1 9 8 7 – 1 9 9 8 (USA)
65 x 60 minute episodes
Geraldo Rivera was the first American daytime talk show host to emphasise sleazy subjects as his main selling point, pioneering a form of trash TV that became extremely popular in the 1990s.
An ABC News reporter since the early 1970s, Rivera created the show after leaving the nighttime newsmagazine 20/20 in December 1985 when ABC News President Roone Arledge killed his piece on Marilyn Monroe‘s death and her relationship with the Kennedys.
Free of network control, his tendencies toward overstatement and exploitation flowered fully when he went into daytime television, and his bombastic techniques became fodder for comic routines and a regular target for critics.
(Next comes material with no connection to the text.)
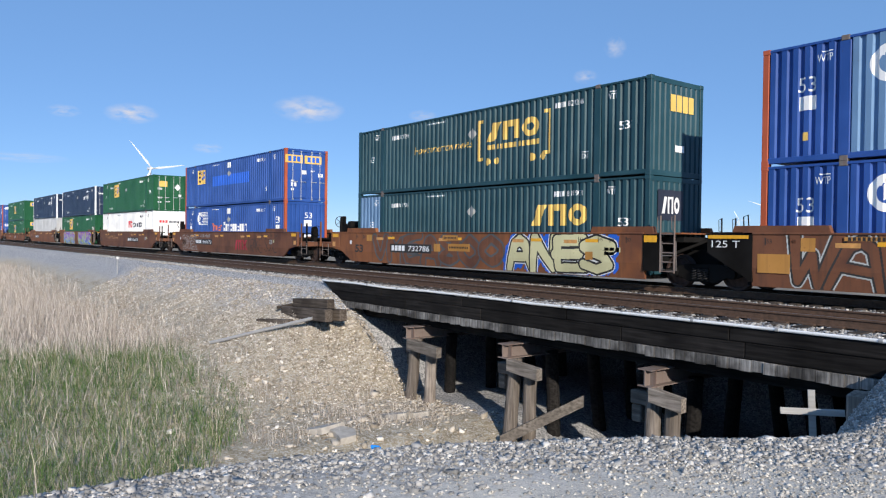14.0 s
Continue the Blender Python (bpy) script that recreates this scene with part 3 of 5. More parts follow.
def logo_yellow_panel(c, x0, x1, z0, z1):
    side_mark(c, "logo_panel", rect(x0, x1, z0, z1), MARKY)
    w, h = x1 - x0, z1 - z0
    side_mark(c, "logo_letter", flat_join(rect(x0 + 0.10 * w, x0 + 0.20 * w, z0 + 0.15 * h, z0 + 0.85 * h), *[rect(x0 + 0.2 * w, x0 + 0.42 * w, z0 + k * h, z0 + (k + 0.12) * h) for k in (0.15, 0.44, 0.73)]), MARKK, 0.007)
    side_mark(c, "logo_mark", flat_join(poly((x0 + 0.42 * w, z0 + 0.75 * h), (x0 + 0.52 * w, z0 + 0.75 * h), (x0 + 0.66 * w, z0 + 0.3 * h), (x0 + 0.58 * w, z0 + 0.25 * h)),
              poly((x0 + 0.58 * w, z0 + 0.25 * h), (x0 + 0.66 * w, z0 + 0.3 * h), (x0 + 0.80 * w, z0 + 0.80 * h), (x0 + 0.70 * w, z0 + 0.80 * h)),
              ring(x0 + 0.80 * w, z0 + 0.62 * h, 0.05 * w, 0.16 * w)), MARKB, 0.007)


def logo_gold(c, upper):
    if upper:
        side_mark(c, "slogan", fitted("How tomorrow moves", 4.45, 8.1, 1.52, 1.82, slant=0.25), MARKY)
        side_mark(c, "logo_bracket", flat_join(rect(8.45, 8.55, 0.95, 2.45), rect(8.55, 8.75, 2.33, 2.45), rect(8.55, 8.75, 0.95, 1.07),
                  rect(12.05, 12.15, 0.95, 2.45), rect(11.85, 12.05, 2.33, 2.45), rect(11.85, 12.05, 0.95, 1.07)), MARKY)
        side_mark(c, "logo_word", wordbars(8.95, 11.75, 1.62, 2.28, 3), MARKY)
        side_mark(c, "logo_line", bars(9.0, 11.7, 1.32, 1.5, 12), MARKY)
        side_mark(c, "logo_dots", flat_join(ring(9.0, 0.9, 0.0, 0.14, 12), ring(9.5, 0.9, 0.0, 0.14, 12), ring(11.3, 0.9, 0.0, 0.14, 12), ring(11.8, 0.9, 0.0, 0.14, 12)), MARKY)
    else:
        side_mark(c, "logo_word", wordbars(11.3, 13.9, 1.45, 2.15, 3), MARKY)
        side_mark(c, "pale_panel", rect(0.2, 1.85, 0.2, CH - 0.1), LIGHTBLUE, 0.003)


def small_marks(c, dark, number, lift, flip=False, fifty="53'"):
    """The operating stencils: post marks, size, number and lift notes."""
    mk = MARKN if dark else MARKW
    for x in (1.35, CL - 1.62):
        side_mark(c, "post_stencil", flat_join(fitted("WTP", x, x + 0.36, 2.38, 2.56), rect(x + 0.1, x + 0.36, 2.60, 2.63)), mk)
    for a, z in ((12.35, 2.40), (2.75, 2.28))[:1 if dark else 2]:
        side_mark(c, "owner_code", bars(a, a + 0.48, z, z + 0.17, 4), mk)
        side_mark(c, "number_stencil", fitted(number, a + 0.58, a + 1.24, z, z + 0.17), mk)
    if fifty:
        side_mark(c, "size_stencil", fitted(fifty, 15.0, 15.45, 1.42, 1.68), mk)
        side_mark(c, "size_stencil", fitted(fifty, 0.95, 1.35, 1.42, 1.68), mk)
    if lift:
        side_mark(c, "lift_stencil", fitted("TOP LIFT ONLY", 2.3, 3.5, 0.36, 0.54), mk)
        side_mark(c, "lift_stencil", fitted("TOP LIFT ONLY", 12.6, 13.75, 0.36, 0.54), mk)
    if not dark:
        side_mark(c, "placard", poly((8.1, 1.75), (8.35, 2.0), (8.1, 2.25), (7.85, 2.0)), MARKG, 0.005)
    side_mark(c, "stencil", flat_join(fitted("DA", 13.55, 13.8, 0.66, 0.82), rect(13.55, 13.82, 0.86, 0.885)), mk)
    tagged(side_mark(c, "fine_stencil", bars(5.3, 6.5, 2.64, 2.69, 16, 0.45), mk), kind="stuff")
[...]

The most outrageous early incident was a wild chair-throwing fight on a November 1988 show on white supremacists, which landed him and his broken nose on the cover of Newsweek.
Geraldo kept the tawdriness going by disrobing for a show taped at a nudist camp on 2 February 1989, followed less than a year later by a visit to a topless doughnut shop in Fort Collins, Colorado.
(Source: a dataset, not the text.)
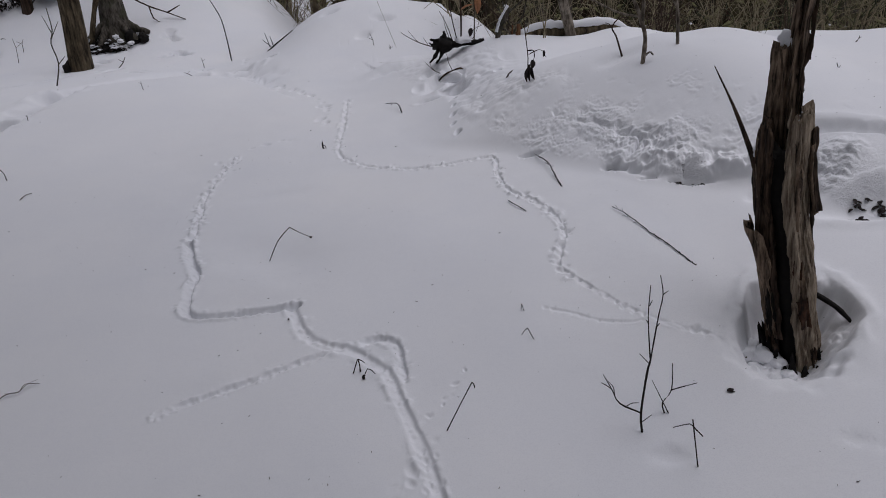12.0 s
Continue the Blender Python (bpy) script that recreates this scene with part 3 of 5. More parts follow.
def blade(bm, start, way, length, width, curl=.3, thick=.0008):
    """A dry, curled leaf with thickness, from its stalk at start."""
    way = Vector(way).normalized()
    side = way.cross(Vector((roll_dice.uniform(-.3, .3), roll_dice.uniform(-.3, .3), 1))).normalized()
    up = side.cross(way)
    rows = []
    for k in range(7):
        t = k / 6
        w = width * math.sin(math.pi * min(1, .08 + t * .92)) ** .8
        c = Vector(start) + way * length * t + up * (-curl * length * t * t)
        rows.append([c - side * w + up * curl * w, c, c + side * w + up * curl * w])
    verts = [[[bm.verts.new(p + up * s * thick) for p in row] for row in rows] for s in (1, -1)]
    for layer, flip in zip(verts, (False, True)):
        for a, b in zip(layer, layer[1:]):
            for i in (0, 1):
                f = (a[i], a[i + 1], b[i + 1], b[i])
                bm.faces.new(f[::-1] if flip else f)
    top, low = verts
    for i in (0, 2):
        for k in range(6):
            bm.faces.new((top[k][i], top[k + 1][i], low[k + 1][i], low[k][i]))
    return bm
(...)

Rivera toned down his format following negative reactions to these shows, but he could not keep himself in check for long.
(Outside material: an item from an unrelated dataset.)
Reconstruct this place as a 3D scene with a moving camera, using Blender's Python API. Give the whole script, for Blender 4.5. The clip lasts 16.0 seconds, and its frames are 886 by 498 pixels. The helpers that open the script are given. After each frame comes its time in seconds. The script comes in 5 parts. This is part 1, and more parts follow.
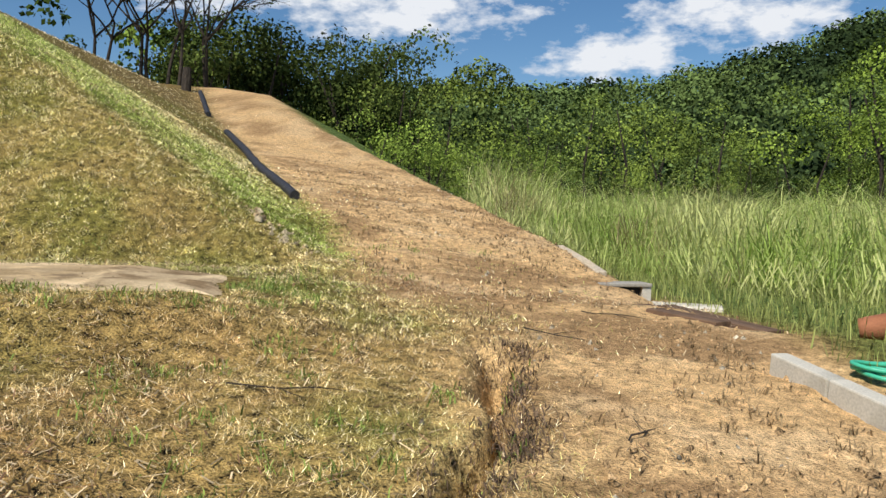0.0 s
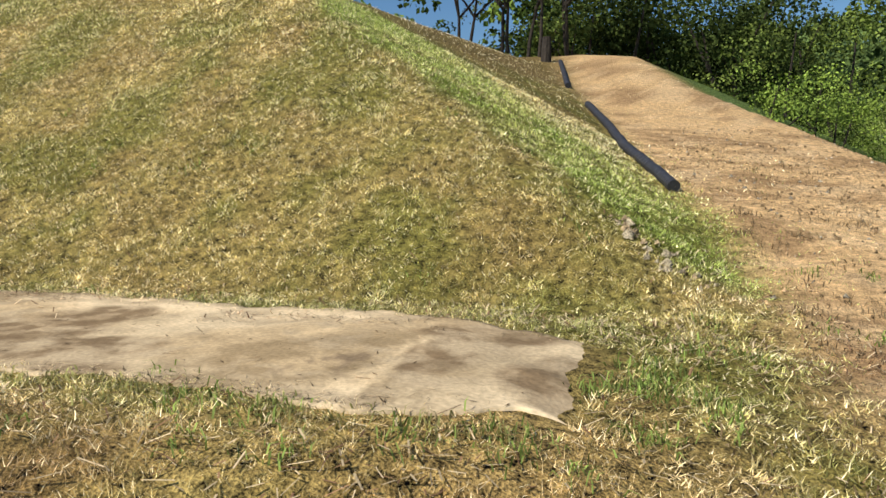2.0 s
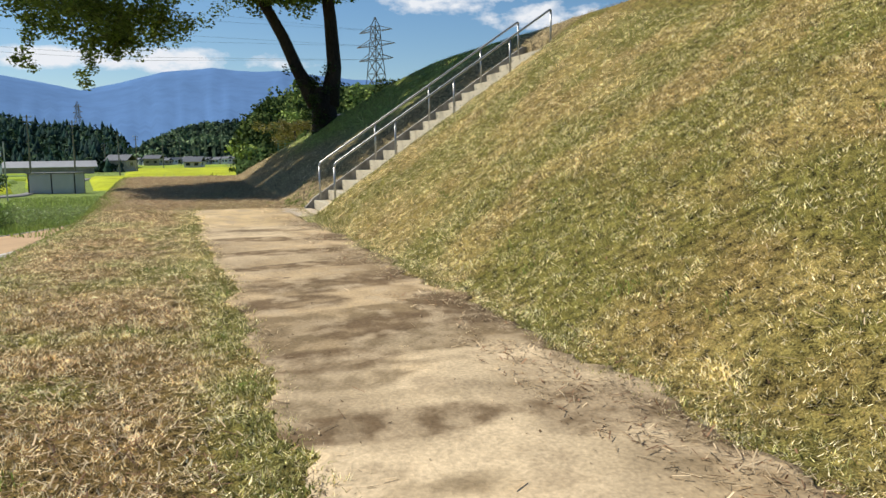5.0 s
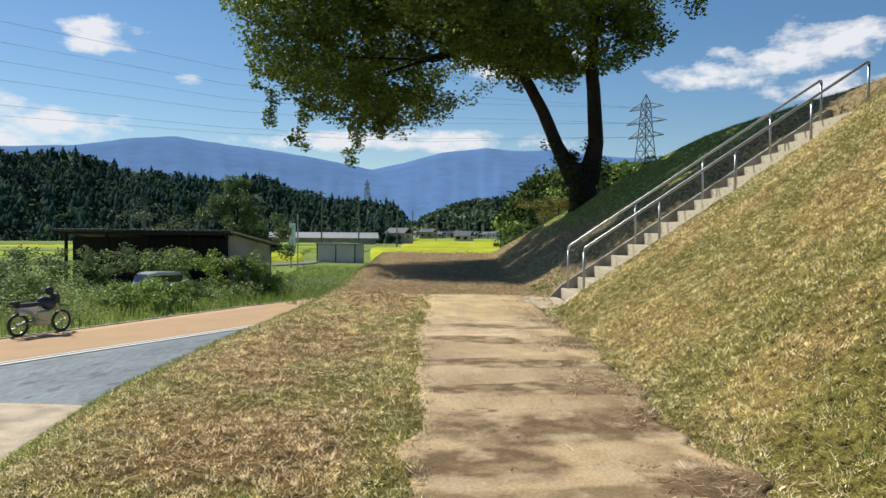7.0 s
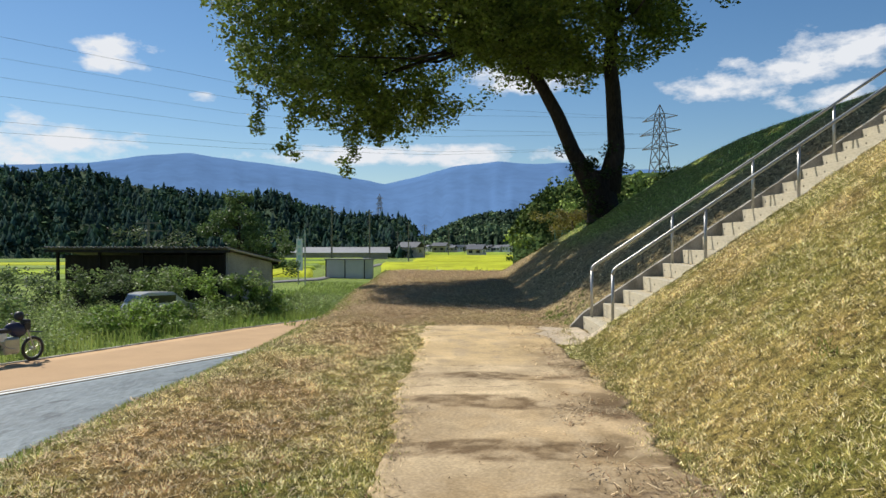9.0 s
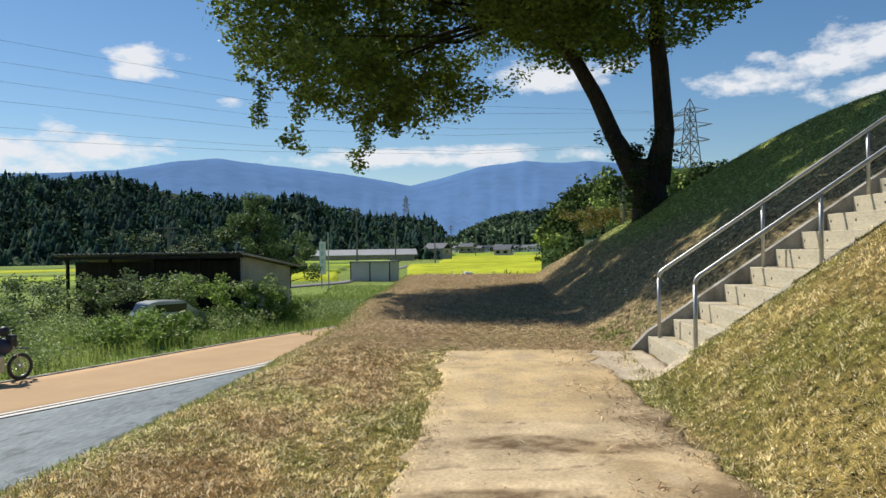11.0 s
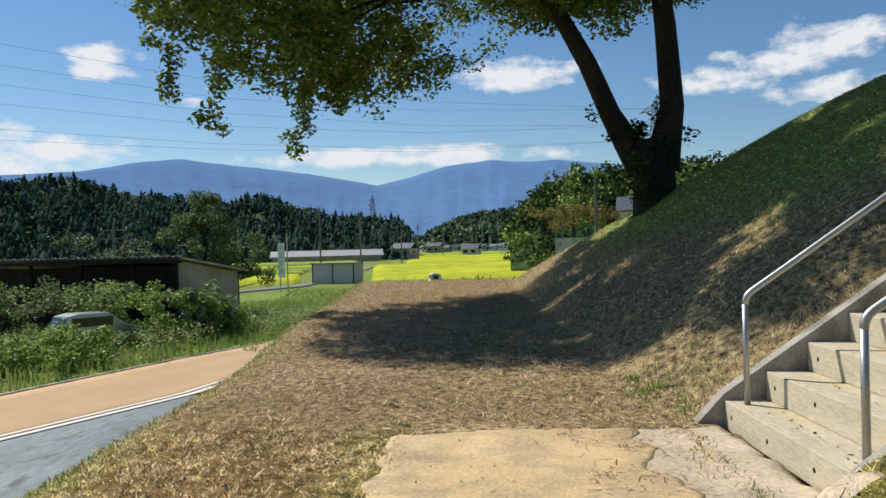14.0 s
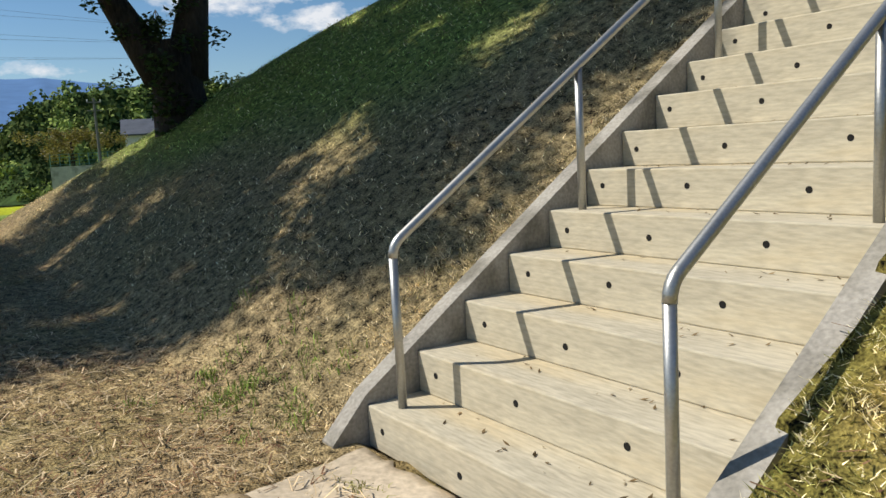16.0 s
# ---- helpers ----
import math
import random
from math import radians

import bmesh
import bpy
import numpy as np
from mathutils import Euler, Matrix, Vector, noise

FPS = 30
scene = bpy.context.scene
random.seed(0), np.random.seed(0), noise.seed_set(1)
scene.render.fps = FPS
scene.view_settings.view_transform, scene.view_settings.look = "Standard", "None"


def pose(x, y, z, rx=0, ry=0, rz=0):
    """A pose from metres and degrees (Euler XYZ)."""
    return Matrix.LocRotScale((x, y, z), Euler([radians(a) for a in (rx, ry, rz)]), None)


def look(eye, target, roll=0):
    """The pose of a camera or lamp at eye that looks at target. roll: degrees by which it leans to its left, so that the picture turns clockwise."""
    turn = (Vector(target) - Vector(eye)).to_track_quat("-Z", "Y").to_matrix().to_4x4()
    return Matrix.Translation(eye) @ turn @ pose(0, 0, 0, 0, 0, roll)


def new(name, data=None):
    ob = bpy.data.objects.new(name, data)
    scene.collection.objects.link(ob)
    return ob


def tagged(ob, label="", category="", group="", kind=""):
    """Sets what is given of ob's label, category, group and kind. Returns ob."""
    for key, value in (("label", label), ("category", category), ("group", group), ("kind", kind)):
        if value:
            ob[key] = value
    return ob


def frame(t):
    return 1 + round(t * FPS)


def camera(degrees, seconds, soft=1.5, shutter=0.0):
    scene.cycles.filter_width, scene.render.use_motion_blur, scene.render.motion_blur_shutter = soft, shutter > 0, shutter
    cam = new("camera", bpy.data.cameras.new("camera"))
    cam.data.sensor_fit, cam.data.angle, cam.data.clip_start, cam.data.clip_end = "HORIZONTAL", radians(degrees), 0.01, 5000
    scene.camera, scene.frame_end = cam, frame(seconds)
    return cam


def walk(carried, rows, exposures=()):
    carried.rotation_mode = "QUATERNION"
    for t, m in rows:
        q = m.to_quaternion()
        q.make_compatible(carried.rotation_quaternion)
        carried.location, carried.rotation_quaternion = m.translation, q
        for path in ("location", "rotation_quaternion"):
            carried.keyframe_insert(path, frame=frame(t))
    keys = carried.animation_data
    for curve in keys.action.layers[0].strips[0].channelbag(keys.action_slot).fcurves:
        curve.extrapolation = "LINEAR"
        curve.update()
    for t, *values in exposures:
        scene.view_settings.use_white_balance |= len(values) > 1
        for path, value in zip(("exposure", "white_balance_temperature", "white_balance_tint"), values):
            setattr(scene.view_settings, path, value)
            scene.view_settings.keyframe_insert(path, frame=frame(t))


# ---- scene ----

Indeed, when OJ Simpson was under suspicion for the murders of his wife and her friend Ron Goldman in 1994, Rivera’s shows let everyone know he considered the football player guilty, even before the trial began, and he constantly hammered away at this theme during and after the trial.
In 1995, a show about domestic violence also wound up getting physical and Rivera’s nose was broken once again.
By 1996 Rivera had a nightly show on the cable channel CNBC and announced he planned to end his talk show before the start of the 21st century to concentrate on other ventures. He also retitled his daily show The Geraldo Rivera Show and presented it from a redesigned, spacious set.